An associate professor with the University of Maine was traveling to Orono on Monday afternoon after a visit to Pemetic Elementary School in Southwest Harbor. She made a pitstop at Somesville One Stop to grab a bite to eat.
The teacher, Abigail Garthwait, didn’t know that while she was inside, a local scallop diver placed the preserved bivalve bits in her backseat, mistaking her vehicle for one belonging to a graduate student he meant to meet there.
He’d been collecting the material for six months as part of research project for the Darling Marine Center, a UMaine research plant in Walpole, a village of South Bristol.
Garthwait got back in her vehicle, a blue Chevrolet Impala belonging to the UMaine Motor Pool, and kept driving. She had to refuel in Orono and it was there, around 5 p.m., that she noticed the two buckets labeled “formaldehyde.”
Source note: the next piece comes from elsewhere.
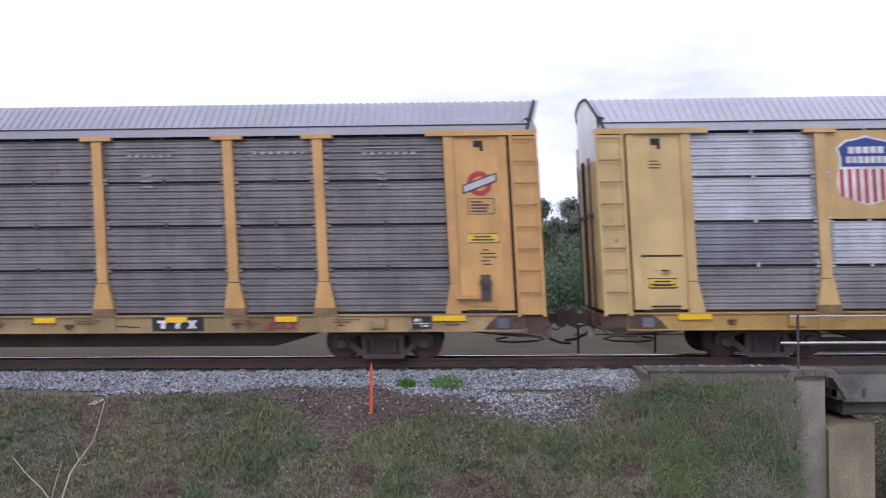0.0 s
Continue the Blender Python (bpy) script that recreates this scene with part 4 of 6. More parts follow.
# strokes of plain block letters in a unit cell, each a run of points
WORD = {
    "A": ((0, 0, .4, 1, .8, 0), (.2, .38, .6, .38)), "B": ((0, 0, 0, 1, .6, .9, .6, .6, 0, .52, .7, .42, .7, .08, 0, 0),), "C": ((.75, .85, .35, 1, 0, .65, 0, .3, .35, 0, .75, .12),),
    "D": ((0, 0, 0, 1, .5, .92, .75, .5, .5, .08, 0, 0),), "E": ((.7, 1, 0, .95, 0, .05, .7, 0), (0, .5, .55, .52)), "G": ((.75, .85, .35, 1, 0, .6, .05, .2, .4, 0, .75, .2, .72, .45, .45, .45),),
    "H": ((0, 0, .05, 1), (.7, 0, .7, 1), (.02, .5, .7, .5)), "I": ((.38, 0, .38, .7), (.38, .98, .39, 1)), "K": ((0, 0, 0, 1), (.75, 1, .05, .5, .8, 0)), "L": ((.05, 1, 0, 0, .7, .03),),
    "M": ((0, 0, .1, 1, .4, .4, .7, 1, .8, 0),), "N": ((0, 0, .05, 1, .65, .05, .7, 1),), "O": ((.38, 1, .02, .7, .02, .28, .38, 0, .74, .28, .74, .7, .38, 1),), "P": ((0, 0, 0, 1, .65, .9, .65, .55, 0, .48),),
    "R": ((0, 0, 0, 1, .65, .9, .6, .55, 0, .48, .7, 0),), "S": ((.7, .88, .35, 1, .05, .75, .65, .35, .35, 0, 0, .12),), "T": ((-.05, .96, .8, 1), (.38, .98, .36, 0)), "U": ((0, 1, .02, .25, .35, 0, .7, .25, .72, 1),),
    "V": ((0, 1, .38, 0, .75, 1),), "W": ((0, 1, .2, 0, .4, .6, .6, 0, .82, 1),), "Y": ((0, 1, .36, .5, .75, 1), (.36, .5, .34, 0)), "Z": ((0, .95, .72, 1, .02, .04, .78, 0),), "/": ((.0, .0, .5, 1.0),),
    "(": ((.65, 1, .2, .55, .45, 0),),
    "0": ((.35, 1, .1, .7, .1, .3, .35, 0, .6, .3, .6, .7, .35, 1),), "2": ((.1, .8, .35, 1, .6, .75, .1, .05, .65, 0),), "3": ((.1, .95, .55, .9, .3, .55, .6, .25, .1, 0),), "8": ((.35, .55, .12, .8, .35, 1, .58, .8, .35, .55, .08, .25, .35, 0, .62, .25, .35, .55),),
    # shapes of no alphabet, for what cannot be read
    "a": ((0, 0, .1, .95, .7, .8), (.1, .4, .7, .1)), "b": ((.1, 1, 0, .3, .4, 0, .75, .4, .6, .95), (.2, .6, .6, .5)), "c": ((0, 1, .7, .7, .1, .4, .75, 0),), "d": ((.05, 0, .05, .9, .45, 1, .4, .4, .8, .2, .75, .9),),
    "e": ((0, .9, .35, .6, .1, .1, .75, .05), (.5, 1, .75, .5)), "f": ((.1, 0, .3, 1, .75, .6, .35, .45, .8, 0),), "g": ((.7, 1, .1, .8, .6, .55, .05, .3, .7, 0),), "h": ((0, .1, .15, 1, .4, .15, .7, 1, .8, .2),),
}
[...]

“I saw those buckets and said, ‘Where the heck did those come from?’” she said Wednesday.
Garthwait assumed the buckets had been in the backseat all along, perhaps left over from the last university employee to use the motor pool car, and that she’d simply not noticed them. Another university employee thought it might be best to throw them away, but Garthwait asked her to hold off.
“I figured it would be better to leave them in the car rather than take them out, because whoever left them there would track them back to the car,” she said.
On Tuesday, the diver’s wife, Michelle Mays, contacted local police departments and spoke with reporters about the missing scallop guts. They represented six months of labor and research lost if they weren’t recovered, she said.
News of the missing scallop guts spread quickly Tuesday on Facebook. Garthwait saw the links early Wednesday morning and started telling friends who had posted them: “It was me. I have the scallop guts.”
The teacher called Mays, and as of Wednesday morning the guts were on their way to Walpole.
Mays was relieved her husband’s work had not been in vain, undone by a simple mistake, and she noted the role of social media in locating the missing research material.